Activision-Blizzard have implemented their Ricochet anti-cheat engine into CoD last year, which is also a Machine Learning based thing and it works quite well. Some cheaters slip through the cracks, but as soon as one is reported, there’s a whole process that starts studying this person’s gameplay and analyzes the gameplay. If the person is found to be a cheater, they get put into lobbies with other cheaters for a while, so the system can learn from their gameplay. After that, it’s ban hammer time.
The system is quite a success compared to the fact that almost every lobby had more than a few cheaters before it was implemented and immediately after it was, there were hundreds of thousands of accounts permabanned.
To be red as: we don’t want to pay people to work and be good at what they’re doing so we’re gonna implement an “if else then” AI that’s gonna save us tons of money.
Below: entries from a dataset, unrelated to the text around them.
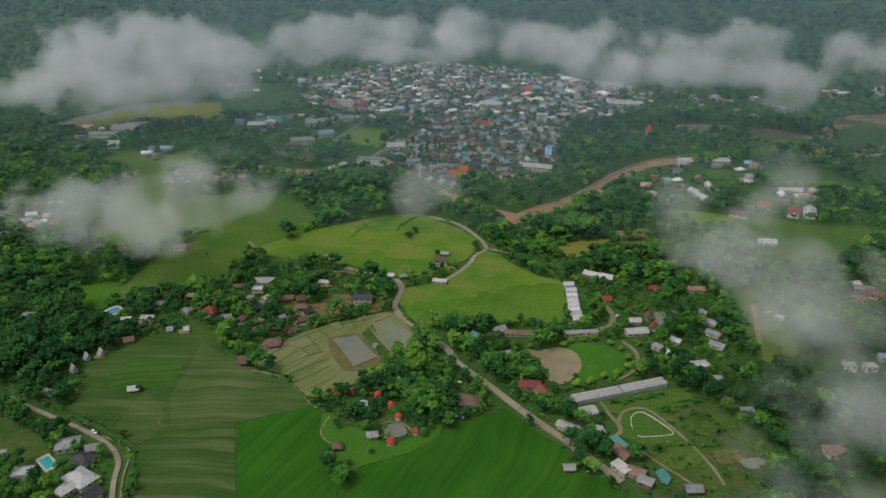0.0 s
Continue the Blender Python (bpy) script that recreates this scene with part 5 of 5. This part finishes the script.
def view_wedge(A, margin=60):
    """The wedge of valley that the camera sees along its path; trees stand only there."""
    x, y = A[:, 0], A[:, 1]
    return (x > -70 - 0.5 * margin - 0.8 * y) & (x < 0.5 * margin - 90 + 0.8 * (y - 60))


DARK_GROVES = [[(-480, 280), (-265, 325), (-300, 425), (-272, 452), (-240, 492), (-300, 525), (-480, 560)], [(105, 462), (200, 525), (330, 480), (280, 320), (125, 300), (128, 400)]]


def grow(A, R, mats, lumps, tufts, name, label, squash=0.85, high=1.3, grain=0.75, stems=False, shares=(0.5, 0.41, 0.09)):
    """A wood of many crowns: one object for each sort of leaf."""
    p = np.array(shares[:len(mats)])
    sort = nrng.choice(len(mats), len(A), p=p / p.sum())
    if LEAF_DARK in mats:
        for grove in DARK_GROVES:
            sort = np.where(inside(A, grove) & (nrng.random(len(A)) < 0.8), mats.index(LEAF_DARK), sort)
    for k, mat in enumerate(mats):
        a, r = A[sort == k], R[sort == k]
        if not len(a):
            continue
        z = np.array([far_rise(x, y) for x, y in a])
        V, F, tint = crown_arrays(np.c_[a, z + r * high * 0.95], r, r * squash * nrng.uniform(0.75, 1.3, len(a)), lumps, tufts, grain)
        thing(name, label, "trees", kind="stuff", me=joined(name, V, F, mat, tint))
    n = len(A)
    if stems:
        h = R * high
        ring = np.array([(1, 0), (-0.5, 0.87), (-0.5, -0.87)]) * 0.3
        V = np.zeros((n, 6, 3))
        V[:, :3, :2], V[:, 3:, :2] = A[:, None] + ring, A[:, None] + ring * 0.5
        V[:, :3, 2], V[:, 3:, 2] = -0.6, h[:, None]
        F = np.array([(0, 1, 4), (0, 4, 3), (1, 2, 5), (1, 5, 4), (2, 0, 3), (2, 3, 5)])
        T = (F[None] + np.arange(n)[:, None, None] * 6).reshape(-1, 3)
        thing("tree_stems", "dark stems under the crowns", "trunks", kind="stuff", me=joined("stems", V.reshape(-1, 3), T, BARK))


A1, R1 = scatter(-660, 480, 255, 720, 7.3, (3.1, 6.3))
d1 = field_noise(A1, 0.02, 2.0) + 0.5 * field_noise(A1, 0.07, 5.0)
low = inside(A1, SCRUB_RIGHT)
dense = np.any([inside(A1, p) for p in DENSE], axis=0)
keep = ((d1 > -0.52) | dense) & view_wedge(A1) & ~(low & (nrng.random(len(A1)) < 0.93))
R1 = np.where(low, R1 * 0.45, R1) * np.where((d1 < -0.1) & ~dense, 0.6, 1.0)
A1, R1 = clear_of_houses(A1[keep], R1[keep])
order = np.argsort(A1[:, 1] + 0.3 * np.abs(A1[:, 0] + 60))
single = np.zeros(len(A1), bool)
single[order[:288]] = True

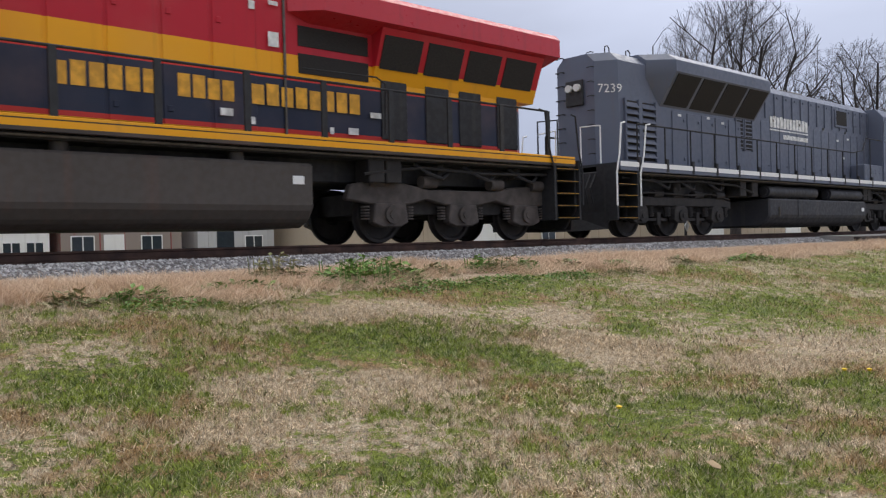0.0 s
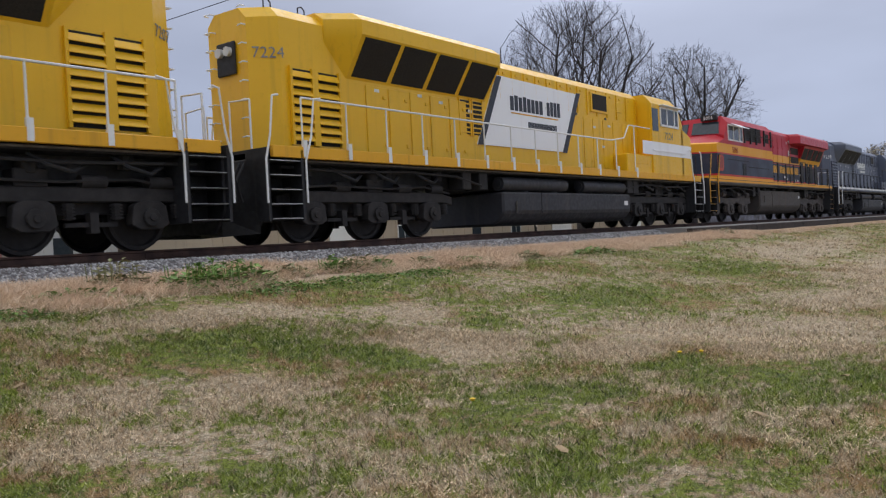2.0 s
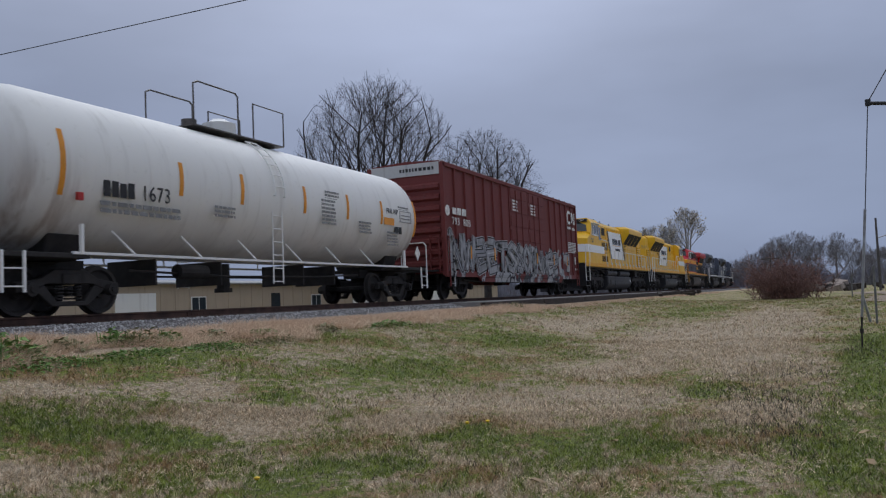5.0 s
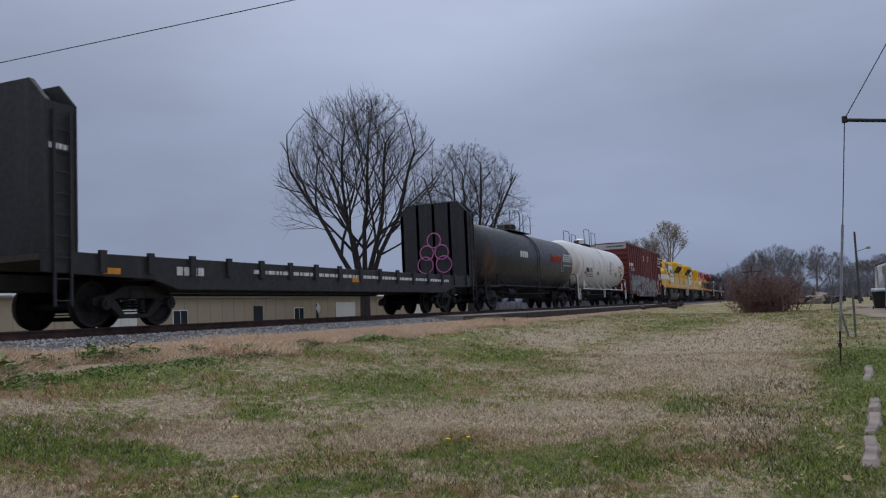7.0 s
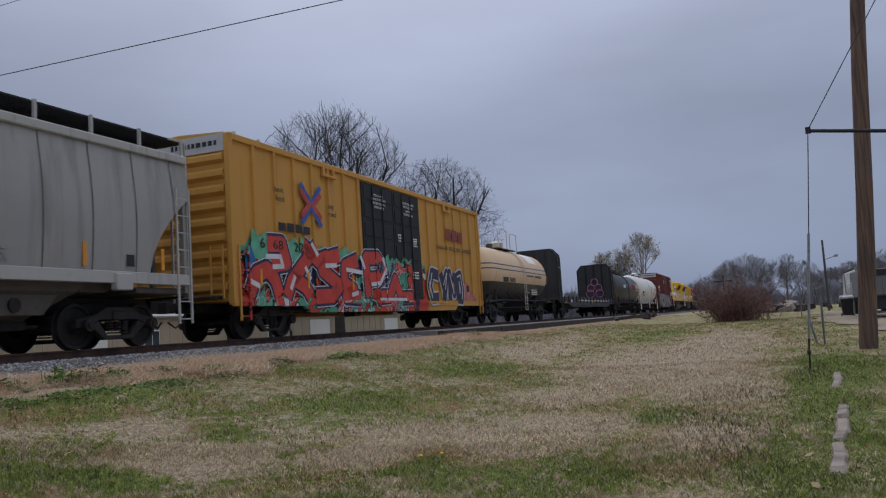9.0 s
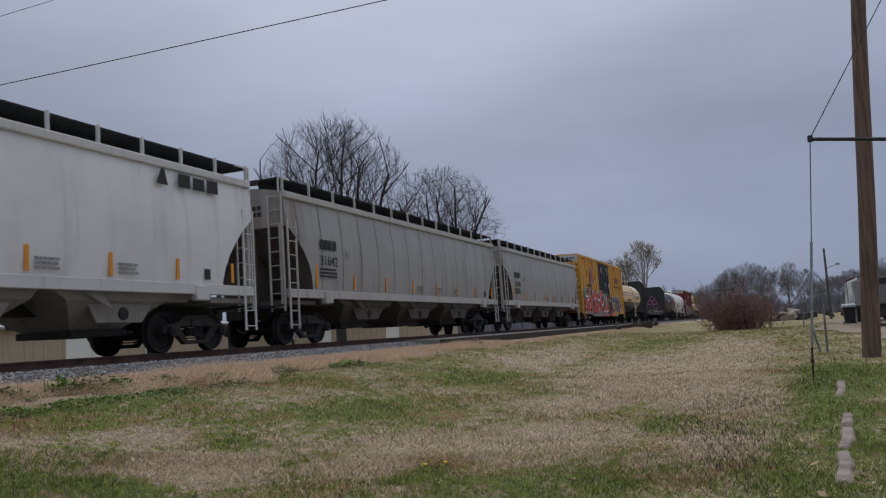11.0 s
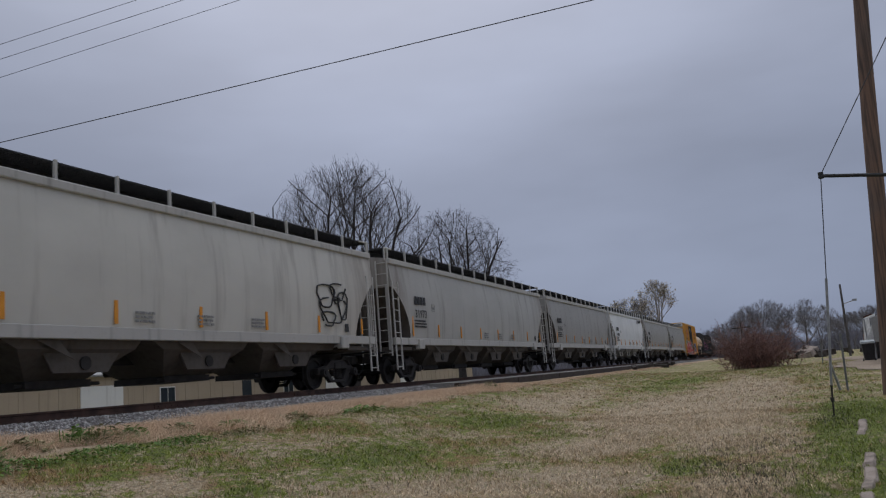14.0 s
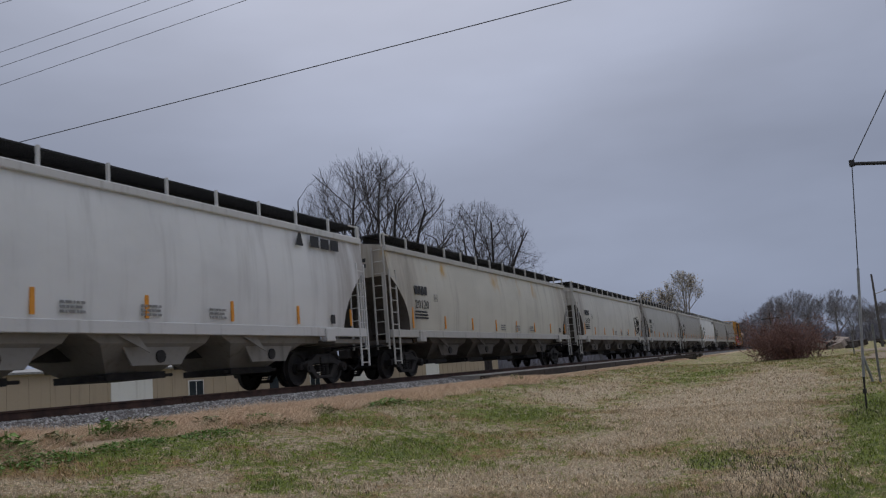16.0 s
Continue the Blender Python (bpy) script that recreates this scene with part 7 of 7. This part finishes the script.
warehouse("white clapboard building with dark windows behind the railway", 8.2, 12.0, 41, 49, 3.0, WHITE, GREY_ROOF, [(8.6, 0.95, 2.05, GLASS_DARK)], [(10.0, 0.7, 1.0, 2.0), (11.0, 0.7, 1.0, 2.0)])
warehouse("pale grey block building behind the railway", 19.4, 24.0, 41, 50, 3.0, grey_fascia, GREY_ROOF, [(20.5, 1.0, 2.1, GLASS_DARK)], [(22.2, 1.0, 1.0, 2.0)])
warehouse("white flat building at the end of the yard", -6, 7.5, 42, 50, 3.0, WHITE, GREY_ROOF, [(2.0, 1.0, 2.1, GLASS_DARK)], [(4.0, 1.0, 1.0, 2.0)])
sw = thing("switch_stand", "dark switch stand with white target beside track", "switch stand")
Mesh().box(25.7, 26.3, 15.6, 16.2, 0.9, 1.15).ob("base", BLACK, sw, bevel=0.02)
Mesh().cyl((26, 15.9, 1.1), (26, 15.9, 1.9), 0.05, 8).ob("shaft", BLACK, sw)
Mesh().prism([(25.85, 1.75), (26.0, 1.95), (26.15, 1.75), (26.0, 1.55)], 15.84, 15.86).ob("target", WHITE, sw)

# ---- motion ----
def run(t):
    """Metres that the train has gone, counted from its place at 8 s."""
    u = t - 8.0
    return 20.519 * u + 0.0618 * u * u - 0.00208 * u ** 3


def motions():
    for ob, x0 in TRAIN:
        rows = []
        for k in range(0, 17):
            x = x0 + run(k)
            rows.append((float(k), pose(x, track_y(x), RAIL, 0, 0, math.degrees(math.atan(2 * CURVE * x)))))
        walk(ob, rows)
    # the wheels roll with the train; all of one size turn alike
    rolled = {}
    for ob in [o for o in scene.objects if o.name.startswith("wheelset")]:
        radius = max(v.co.z for v in ob.data.vertices) - 0.025
        key = round(radius, 2)
        if key not in rolled:
            start = run(0.0)
            walk(ob, [(k / FPS, pose(0, 0, 0, 0, math.degrees((run(k / FPS) - start) / radius), 0)) for k in range(16 * FPS + 1)])
            rolled[key] = ob.animation_data
        else:
            ob.rotation_mode = "QUATERNION"
            ob.animation_data_create()
            ob.animation_data.action = rolled[key].action
            ob.animation_data.action_slot = rolled[key].action_slot


motions()
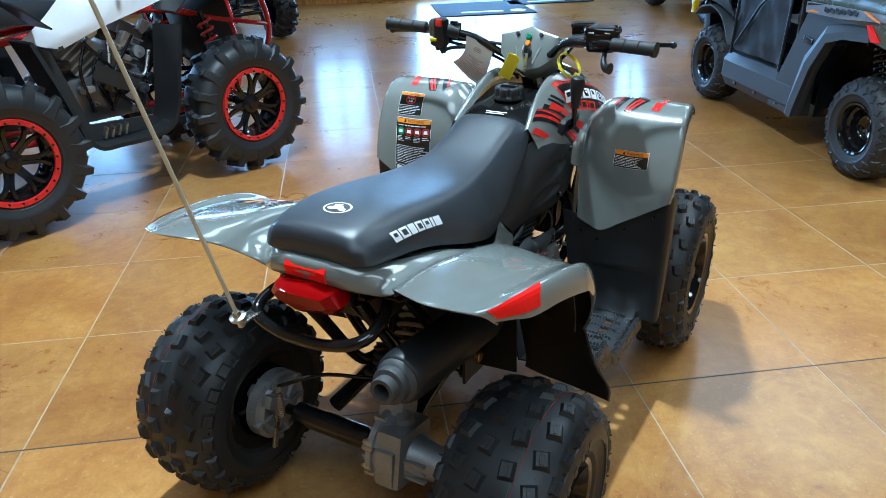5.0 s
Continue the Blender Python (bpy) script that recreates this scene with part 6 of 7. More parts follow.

AI is the buzz word of the moment and cheaters come and go in waves. If game studios want to defend their brand against cheater should work with the community to identify them, scrape the internet for cheat softwares and patch the games. They need to spend money and that’s always a nono.
Also just give out cheats for single player mode, keep them enabled in the game and let users find them. It’s a much better way to work against software cheats and it’s thrilling for the end users aswell.
How many people do you think you’d need to watch other people play to find the cheaters? How would you look for the cheaters?
Every single piece of software is an “if else then” and if you can automate a repetitive process, why wouldn’t you?
When Warzone launched in 2020, they had ~20 million active players (I forget the actual numbers, but they’re absurdly high). How would you look at what the players are doing and assess if they’re cheating or not?
Would you just employ 50.000 people to actively look at streams and play the game all the time, so that you could manually ban every cheater you come across? To have those cheaters then turn around and just make a new account and go play again.
AI is a buzzword right now, but Machine learning has been a thing in programming for over 30 years now. When people say AI right now, they’re mostly talking about ML.